EUR/USD on Pace to Post Fifth Straight Day of Losses
EUR/USD extended lower in early trading on Tuesday and is on track to close a fifth consecutive session in the red. However, the pair is seen holding above a well-respected support level that may lead to a near-term bounce.
The currency pair posted a high just above the 1.1800 handle ahead of last week’s Fed meeting and has been moving lower since then. Last week’s decline led to a bearish engulfing candle print on a weekly chart, which suggests that a reversal has taken place from the earlier bullish trend. In addition the bearish candlestick pattern, the exchange rate briefly broke below the September low earlier today, likely triggering some stops in the process.
The drop below September lows was brief, and buyers appeared in the European session to lift the pair back above support at 1.1539. This level has seen buyers resurface several times since the initial test in late May. Although there was a break below it in August, which led to a drop to fresh yearly lows at 1.1300, it can be reasonably argued that the pair remains within a range as long as it holds above 1.1539.

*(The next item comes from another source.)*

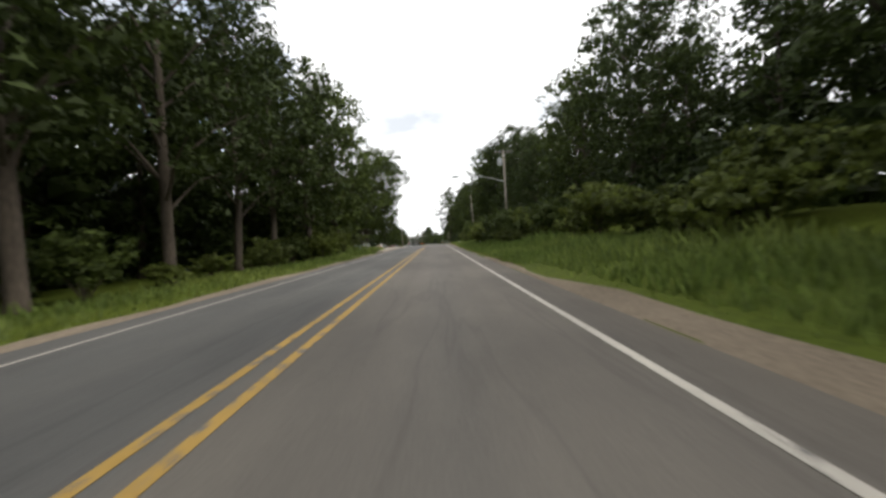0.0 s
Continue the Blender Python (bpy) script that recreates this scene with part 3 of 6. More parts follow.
def bush(name, seed, h, width, leaves, material, label, lobes=9, size=0.22, category="shrub", group=""):
    rng = np.random.default_rng(seed)
    root = thing(name, Matrix(), label, category, group)
    t = Mesh()
    cs, rs = [], []
    for i in range(lobes):
        a, q = i * 2.4, width / 2 * 0.62 * math.sqrt((i + 0.3) / lobes)
        z = h * (0.28 + 0.5 * rng.random() * (1 - q / width))
        cs.append((math.cos(a) * q, math.sin(a) * q, z))
        r = width * 0.2 * (0.8 + 0.5 * rng.random())
        rs.append((r, r, h * 0.26))
        t.tube([(0, 0, -0.1), (math.cos(a) * q * 0.5, math.sin(a) * q * 0.5, z * 0.55), cs[-1]], [0.05, 0.03, 0.01], 4, False)
    part("stem", t, M["bark"], root)
    part("foliage", leaf_mesh("foliage", cs, rs, leaves, size, M[material], rng, clumps=9, core=0.36), None, root)
    return root


USED = set()


def put(pattern, s, o, turn=0.0, scale=1.0, dz=-0.05, label="", group=""):
    """The pattern itself the first time, copies after that."""
    m = stand(s, o, turn, dz, scale)
    if pattern.name not in USED:
        USED.add(pattern.name)
        pattern.matrix_basis = m
        ob = pattern
    else:
        base = pattern.matrix_basis.copy()
        pattern.matrix_basis = Matrix()
        ob = copy_thing(pattern, m)
        pattern.matrix_basis = base
    return tagged(ob, label, "", group)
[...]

[Interested in trading currencies? Check out Investopedia’s forex broker reviews.]
Similar to EUR/USD, the inversely correlated U.S. dollar index (DXY) is seen pulling back from major resistance. DXY touched the September high of 95.74 at the European open and saw sellers push the index lower. The equivalent of 1.1539 in EUR/USD falls at 95.53, and today’s daily close in relation to that level will be important for a near-term bias.

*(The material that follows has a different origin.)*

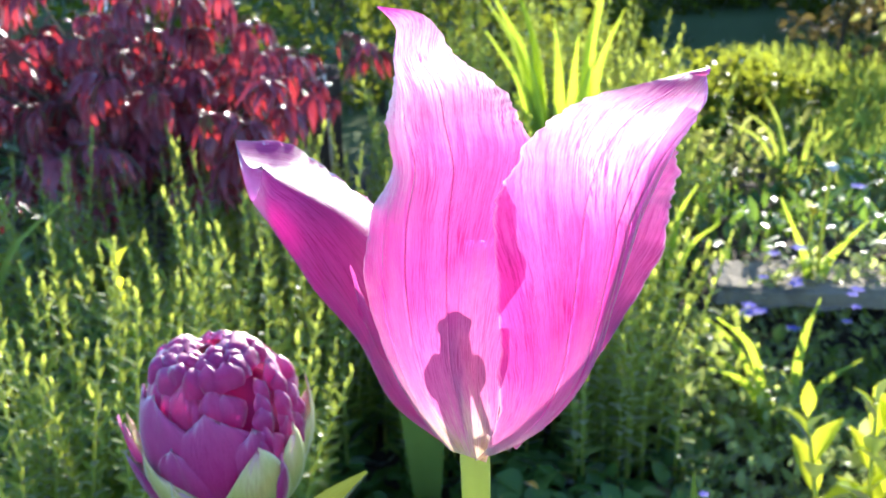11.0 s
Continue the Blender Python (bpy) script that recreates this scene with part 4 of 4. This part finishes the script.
def hedge():
    """A long grown-out hedge that closes the garden."""
    g = rng(930)
    n = 26000
    lv, lf = leaf_shape(0.6, 2, 0.2, 0.2, 0.45)
    x = g.uniform(-9, 9, n)
    top = np.where(x < 0, 0.3, 1.0) + 0.28 * np.sin(1.3 * x + 1) + 0.2 * np.sin(3.1 * x) + 0.12 * np.sin(7.7 * x)
    z = top * g.uniform(0, 1, n) ** 0.8
    y = 9.0 + 0.03 * x * x * 0.4 + g.normal(0, 0.3, n)
    d = g.normal(0, 1, (n, 3))
    d[:, 2] -= 0.3
    b = Bulk()
    b.scatter(lv, lf, frames_of(d, (0.02, 0.03, 1.0), 0.11 * g.uniform(0.6, 1.3, n), g.uniform(-1.5, 1.5, n)), np.stack([x, y, z], 1))
    tagged(new("hedge", b.mesh("hedge", TREE_LEAF)), "long dark green hedge at the back of the garden", "hedge", kind="stuff")


hedge()


def edging_strip():
    bm = bmesh.new()
    bmesh.ops.create_cube(bm, size=1.0, matrix=Matrix.Diagonal((2.2, 0.06, 0.05, 1)))
    bmesh.ops.bevel(bm, geom=bm.edges[:], offset=0.008, segments=2, affect="EDGES")
    me = bpy.data.meshes.new("edging_strip")
    bm.to_mesh(me)
    bm.free()
    me.materials.append(BRICK)
    ob = new("edging_strip", me)
    ob.matrix_basis = pose(1.75, 1.93, 0.105)
    tagged(ob, "long brick-red edging strip at the end of the lawn", "edging")


edging_strip()


def lawn():
    g = rng(950)
    n = 26000
    lv, lf = leaf_shape(0.09, 2, 0.3, 0.1, 0.4)
    x, y = g.uniform(0.46, 2.4, n), g.uniform(1.04, 1.95, n)
    x += 0.05 * np.sin(17 * y)
    d = np.stack([g.normal(0, 0.35, n), g.normal(0, 0.35, n), np.ones(n)], 1)
    b = Bulk()
    b.scatter(lv, lf, frames_of(d, (0.1, 1.0, 0.0), 0.06 * g.uniform(0.5, 1.3, n), g.uniform(0, 6, n)), np.stack([x, y, rise(x, y)], 1))
    tagged(new("lawn", b.mesh("lawn", GRASS)), "sunlit rough green lawn behind the stones", "lawn", kind="stuff")


lawn()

In the early week, the single currency is the weakest among the majors, while the Canadian dollar has led the group. The loonie received a lift on Friday from strong GDP figures and gapped higher against its counterparts at the open this week after a tri-lateral trade agreement was reached with the United States and Mexico.
In terms of economic data, this week’s highlight will be the U.S. jobs report, scheduled for release on Friday. The average hourly earnings component of the report has been the focus ever since the U.S. economy started nearing full employment. This week, the measure should reveal if a new trend is developing. Recall that last month, average hourly earnings increased by 0.4% to beat the analyst estimate for a rise of 0.2%. This figure often beats estimates, but rarely does it do so in two consecutive months. Analysts have set expectations for a rise of 0.3%, and a beat would signal upward price pressure that is likely to spur confidence in the Fed’s tightening cycle.
In other markets, oil prices rallied to levels not seen in nearly four years, with WTI crude oil last seen trading slightly above $75 per barrel. The Japanese yen has been selling off aggressively as of late and had the largest positioning adjustment in the latest Commitment of Traders report as bears piled into the trade. After an impressive rally over the past three weeks, USD/JPY is seen easing lower from resistance near 114.00, a level that has held the pair lower on three attempts since May last year.
Although EUR/USD is seen declining lower with some momentum behind it, bears may be reluctant to aggressively position prior to a confirmed break, as they hope to avoid getting caught in a range. The pair has, after all, closed relatively unchanged for four consecutive months now. A break below 1.1539 could provide that confirmation, but with signs of the level holding, a bounce may materialize. Upside resistance for the exchange rate is found at 1.1622, which reflects a respected horizontal level that is within proximity of the 38.2% Fibonacci level, as measured from last week’s high to today’s low. Further resistance is found at 1.1705, which falls near to the 61.8% objective and also carries significance as a whole number. A sustained break below support at 1.1539 targets 1.1393, followed by the 2018 low at 1.1300.